Federal and state lawmakers recently called for legislation to help people in low-income neighborhoods get better access to fresh vegetables and other healthy foods.
Four so-called “food deserts” exist within Chesterfield County, according to a 2017 map from the U.S. Department of Agriculture’s Economic Research Service.
Although county officials say that food deserts exist in the county, they believe the issue has been exaggerated.
Deputy county administrator Bill Dupler said that, although Chesterfield has some rural and urban areas, much of the county is suburban, so the rural and urban designations that the USDA used to create the map don’t fit the county.
The federal agency defines a food desert as an urban place that is more than 1 mile from a large grocery store that sells fresh meats, vegetables and dairy products, or a rural area that is more than 10 miles from such a grocery.
In addition, county revitalization manager Carl Schlaudt said the USDA map doesn’t factor in smaller neighborhood markets. Dupler cited two examples of Latino markets near Jefferson Davis Highway – Nuevo Amanecer, 6515 Jefferson Davis Hwy., and Grand Amanecer, 9645 Jefferson Davis Hwy.
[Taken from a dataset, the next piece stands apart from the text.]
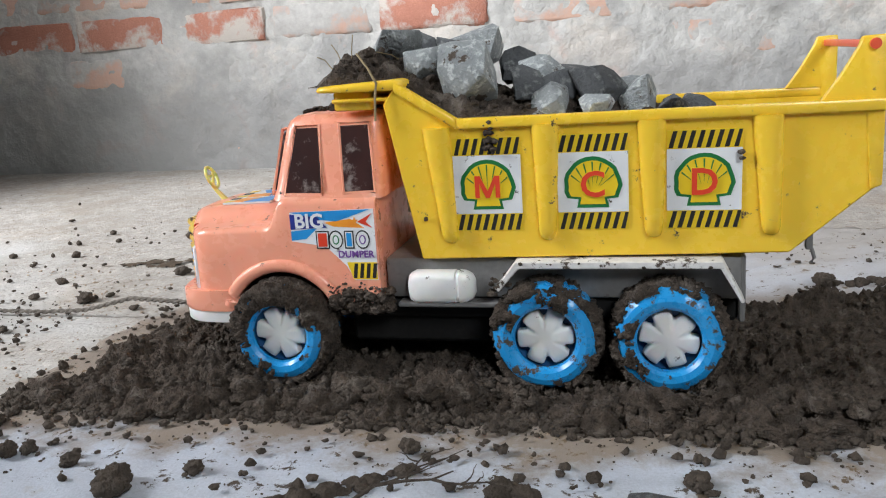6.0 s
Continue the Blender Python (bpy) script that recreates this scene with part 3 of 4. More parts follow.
for side in (-1, 1):
    bm = bmesh.new()
    pts = []
    for k in range(25):
        a = radians(20 + 138 * k / 24)
        pts.append((-0.0375 * math.cos(a), CY + side * 0.0575, 0.031 + 0.0375 * math.sin(a)))
    tube(bm, pts, 0.0040, 10)
    bmesh.ops.scale(bm, vec=(1, 0.8, 1), verts=bm.verts, space=Matrix.Translation((0, -(CY + side * 0.0575), 0)))
    part("wheel_arch", bm, SALMON, cab, "salmon pink rounded wheel arch", angle=60)
    bm = bmesh.new()
    box(bm, (0.034, CY + side * 0.051 - 0.008, 0.0445), (0.062, CY + side * 0.051 + 0.008, 0.0535), 0.003, 2)
    box(bm, (0.053, CY + side * 0.058 - 0.003, 0.046), (0.0605, CY + side * 0.058 + 0.004, 0.056), 0.0028, 2)
    part("step", bm, SALMON, cab, "muddy salmon side step", angle=60)

# grille with rounded horizontal bars and a cross pattern
bm = bmesh.new()
box(bm, (-0.0715, CY - 0.028, 0.0525), (-0.066, CY + 0.028, 0.0925), 0.0015, 2)
grille = part("grille", bm, PALE_YELLOW, truck, "pale yellow plastic grille with raised bars")
for k in range(8):
    z = 0.0548 + k * 0.00505
    bm = bmesh.new()
    tube(bm, [(-0.0700, CY - 0.0275, z), (-0.0706, CY - 0.01, z), (-0.0706, CY + 0.01, z), (-0.0700, CY + 0.0275, z)], 0.0026, 8)
    part("bar", bm, PALE_YELLOW, grille, angle=60)
for y in (-0.0185, 0.0, 0.0185):
    bm = bmesh.new()
    tube(bm, [(-0.0720, CY + y, 0.0535), (-0.0726, CY + y, 0.073), (-0.0720, CY + y, 0.0918)], 0.0011, 6)
    part("upright", bm, PALE_YELLOW, grille, angle=60)

for side in (-1, 1):
    c = CY + side * 0.0475
    bm = bmesh.new()
    tilt = Matrix.Translation((-0.0566, c, 0.0665)) @ Matrix.Rotation(side * radians(-14), 4, "Z")
    box(bm, (-0.0022, -0.0066, -0.0133), (0.002, 0.0066, 0.0133), 0.0010, 1, 0)
    box(bm, (-0.0025, -0.0058, -0.0125), (0.0, 0.0058, 0.0125), 0.0008, 1, 1)
    box(bm, (-0.0028, -0.0050, 0.0005), (0.0, 0.0050, 0.0115), 0.0005, 1, 2)
    box(bm, (-0.0028, -0.0050, -0.0115), (0.0, 0.0050, -0.0010), 0.0005, 1, 3)
    r = bmesh.ops.create_circle(bm, cap_ends=True, segments=16, radius=0.0032)
    for v in r["verts"]:
        v.co = Vector((-0.00295, v.co.x, v.co.y + 0.006))
    for f in {f for v in r["verts"] for f in v.link_faces}:
        f.material_index = 1
    for k in range(4):
        box(bm, (-0.0030, -0.0045 + k * 0.0024, -0.0105), (-0.0026, -0.0032 + k * 0.0024, -0.003 + 0.001 * (k % 2)), 0, 1, 0)
    bmesh.ops.transform(bm, matrix=tilt, verts=bm.verts)
    part("headlight", fixed(bm), [PAPER, PRINT_NAVY, PRINT_PALE, PRINT_ORANGE], truck, "headlight sticker in blue and orange")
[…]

Schlaudt said that if any portion of a census tract is considered “low-income,” the USDA counts the entire tract area as low-income. A census tract can vary in size and represents 2,000 to 7,000 people, he said. The effect is that the entire census tract can be counted as being in a food desert even if only a portion of it is.
“There’s a whole lot more to the picture than what they’re painting,” Dupler said.
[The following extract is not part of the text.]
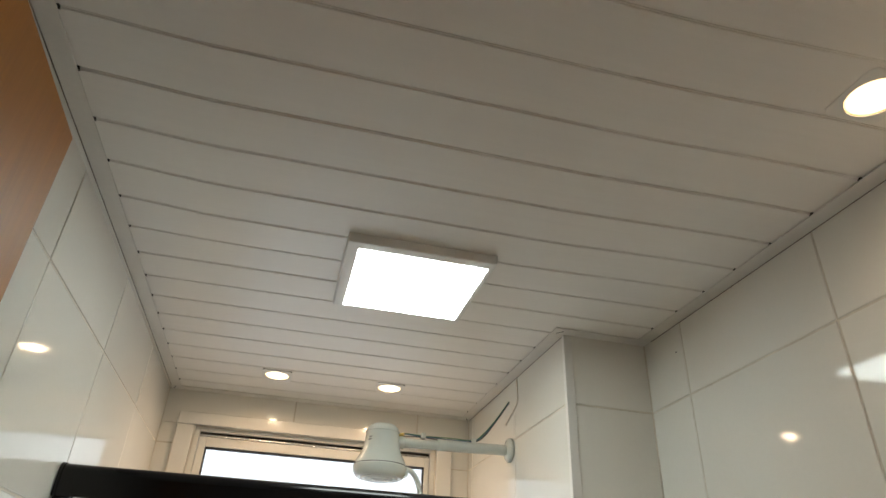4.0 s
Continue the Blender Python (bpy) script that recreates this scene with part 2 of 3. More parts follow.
def mesh_of(name, bm, material, smooth=False):
    me = bpy.data.meshes.new(name)
    bm.to_mesh(me)
    bm.free()
    me.materials.append(material)
    if smooth:
        me.shade_smooth()
    return me


def part(name, bm, material, parent=None, label="", smooth=False):
    ob = new(name, mesh_of(name, bm, material, smooth))
    if parent:
        ob.parent = parent
        ob.matrix_parent_inverse = parent.matrix_basis.inverted()
    if label:
        ob["label"] = label
    return ob


def thing(name, x, y, z, label, category, group="", kind=""):
    ob = new(name)
    ob.empty_display_size = 0.05
    ob.matrix_basis = pose(x, y, z)
    return tagged(ob, label, category, group, kind)


def structure(name, bm, material, label, category):
    return tagged(part(name, bm, material), label, category, kind="structure")


# ---- walls, floor, ceiling ----
BACK = 0.0016  # the grout lies this far behind the face of the tiles
wall_north = structure("wall_north", boxes((WEST - 0.12, EAST + 0.14, NORTH + BACK, NORTH + 0.12, 0, H + 0.12)), GROUT, "wall of cream glazed tiles with beige grout, mirror hung on it", "wall")
wall_south = structure("wall_south", boxes((WEST - 0.12, EAST + 0.14, SOUTH - 0.12, SOUTH - BACK, 0, H + 0.12)), GROUT, "wall of cream glazed tiles behind the open door", "wall")
WIN = (-1.056, -0.288, 1.10, 2.190)
wall_west = structure("wall_west", boxes(
    (WEST - 0.12, WEST - BACK, SOUTH - BACK, WIN[0], 0, H + 0.12), (WEST - 0.12, WEST - BACK, WIN[1], NORTH + BACK, 0, H + 0.12),
    (WEST - 0.12, WEST - BACK, WIN[0], WIN[1], 0, WIN[2]), (WEST - 0.12, WEST - BACK, WIN[0], WIN[1], WIN[3], H + 0.12)),
    GROUT, "cream tiled wall with a window in the shower", "wall")
DOOR_Y0, DOOR_Y1, DOOR_Z = -1.075, -0.438, 2.135
wall_east = structure("wall_east", boxes(
    (EAST + BACK, EAST + 0.14, SOUTH - BACK, DOOR_Y0, 0, H + 0.12), (EAST + BACK, EAST + 0.14, DOOR_Y1, NORTH + BACK, 0, H + 0.12),
    (EAST + BACK, EAST + 0.14, DOOR_Y0, DOOR_Y1, DOOR_Z, H + 0.12)), GROUT, "cream tiled wall with the doorway", "wall")
column = structure("column", boxes((WEST - BACK + 0.001, COL_X - BACK, COL_Y + BACK, NORTH + 0.05, 0, H + 0.05)), GROUT, "tiled pillar boxed out into the corner of the shower", "column")
floor = structure("floor", boxes((WEST - 0.12, EAST + 1.5, SOUTH - 0.12, NORTH + 0.12, -0.1, 0)), FLOOR_MAT, "beige ceramic floor", "floor")

# the hall behind the doorway, plain: an unseen box added to close the room in
hall = structure("hall_wall", boxes(
    (EAST + 1.3, EAST + 1.4, SOUTH - 0.6, NORTH + 0.6, 0, 2.6), (EAST + 0.14, EAST + 1.4, SOUTH - 0.7, SOUTH - 0.6, 0, 2.6),
    (EAST + 0.14, EAST + 1.4, NORTH + 0.6, NORTH + 0.7, 0, 2.6)), HALL, "plain hall wall added out of view", "wall")
hall_floor = structure("hall_floor", boxes((EAST + 0.14, EAST + 1.4, SOUTH - 0.7, SOUTH - 0.12, -0.1, -0.002), (EAST + 0.14, EAST + 1.4, NORTH + 0.12, NORTH + 0.7, -0.1, -0.002)), FLOOR_MAT, "beige hall floor added out of view", "floor")
hall_ceiling = structure("hall_ceiling", boxes((EAST + 0.14, EAST + 1.4, SOUTH - 0.7, NORTH + 0.7, 2.6, 2.7)), HALL, "plain hall ceiling added out of view", "ceiling")

# ceiling of narrow boards along y, a groove every 10 cm
DEPTH = 0.0042
def ease(t):
    t = min(max(t, 0.0), 1.0)
    return t * t * (3 - 2 * t)


def sag(x, y):
    """How far the boards hang through between their ends, more towards the door."""
    return 0.0105 * ease((x + 0.02) / 0.26) * ease((1.225 - x) / 0.16) * hang(y)


def hang(y):
    return ease((-0.03 - y) / 0.40) * ease((y + 1.135) / 0.20)


def ceiling_mesh():
    bm = bmesh.new()
    ks = range(int(round(WEST * 10)) - 1, 14)
    prof = []
    rng = random.Random(4)
    for k in ks:
        c = 0.1 * k
        dz = rng.uniform(-0.0004, 0.0004)
        prof += [(c - 0.0004, H + DEPTH), (c + 0.0004, H + DEPTH), (c + 0.0006, H + 0.0023 + dz), (c + 0.0030, H + 0.0021 + dz), (c + 0.0036, H + 0.0006 + dz), (c + 0.0046, H + dz),
                 (c + 0.05, H + dz - 0.0003), (c + 0.0964, H + dz), (c + 0.0974, H + 0.0006 + dz), (c + 0.0980, H + 0.0021 + dz), (c + 0.0994, H + 0.0023 + dz)]
    prof = [(min(max(x, WEST - 0.05), EAST + 0.1), z) for x, z in prof]
    rows = []
    for y in [SOUTH - 0.03] + [-1.14 + 0.04 * i for i in range(29)] + [NORTH + 0.03]:
        rows.append([bm.verts.new((x - 0.007 * ease((x - 0.55) / 0.3) * ease((1.225 - x) / 0.10) * hang(y), y, z - sag(x, y))) for x, z in prof])
    for r0, r1 in zip(rows, rows[1:]):
        for i in range(len(prof) - 1):
            bm.faces.new((r0[i], r0[i + 1], r1[i + 1], r1[i]))
    bmesh.ops.recalc_face_normals(bm, faces=bm.faces)
    x0, x1, y0, y1 = prof[0][0], prof[-1][0], SOUTH - 0.03, NORTH + 0.03
    box(bm, x0, x1, y0, y1, H + 0.03, H + 0.08)
    return bm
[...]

One of the food deserts on the USDA map is located southeast of 7000 Iron Bridge Road, where a Walmart Neighborhood Market store closed March 29.
That area is a food desert, Dupler said, adding that the store was open for three years but apparently didn’t do enough business to cover the store’s expenses.
“People were not doing full-scale shopping there, but were using it for quick stops,” he said, noting that the store was 6.2 miles north of a Walmart Supercenter at 12000 Iron Bridge Road.
The Chesterfield Economic Development Authority oversees a technology zone program that provides waivers, rebates or exemptions of various fees and taxes for up to five years for businesses that build or expand in five areas, including the Jefferson Davis, Meadowbrook/Meadowdale, Walthall, Hull Street Road or Midlothian Turnpike areas.
The county also offers a partial tax exemption for 15 years for renovated structures that are no more than 25 years old. The rehabilitation, renovation or replacement must increase the property’s assessed value by at least 10 percent.
The Tax Cut and Jobs Act of 2017 created Opportunity Zones to increase investment in “economically distressed” communities. The program provides capital gains tax reductions for investments within designated low-income census tracts. A map provided by the U.S. Treasury Department shows Opportunity Zones in the Bensley area north of Route 288, west of Interstate 95 and in Ettrick.
Since 2000, federal law has allowed for New Market Tax Credits, which provide tax credits ranging from 5 percent of the investment in the first three years and 6 percent in the remaining four years in designated areas. Several NMTC areas are located in Chesterfield.
Recently, Virginia’s U.S. Sen. John Warner and U.S. Rep. Donald McEachin, both Democrats, co-sponsored legislation — the Healthy Food Access for All Americans Act — that would provide tax credits and grants to grocery stores, food banks and other organizations that provide healthy foods in underserved communities. Entities would undergo a certification process to qualify for financial assistance.
Under the proposal, businesses would apply for certification as special access food providers. A certified store that opens in a food desert could receive a one-time 15-percent tax credit. Businesses that have been remodeled or rehabilitated to qualify as grocery stores would receive a one-time tax credit of 10 percent.
During this year’s Virginia legislative session, a bill to provide funding for the construction, rehabilitation and expansion of grocery stores unanimously passed the Senate but died in the House of Delegates.
Sponsored by Sen. Bill Stanley, R-Franklin, and Sen. Rosalyn Dance, D-Petersburg, SB999 would have established the Virginia Grocery Investment Fund and provided $5 million to help approved food providers in underserved communities.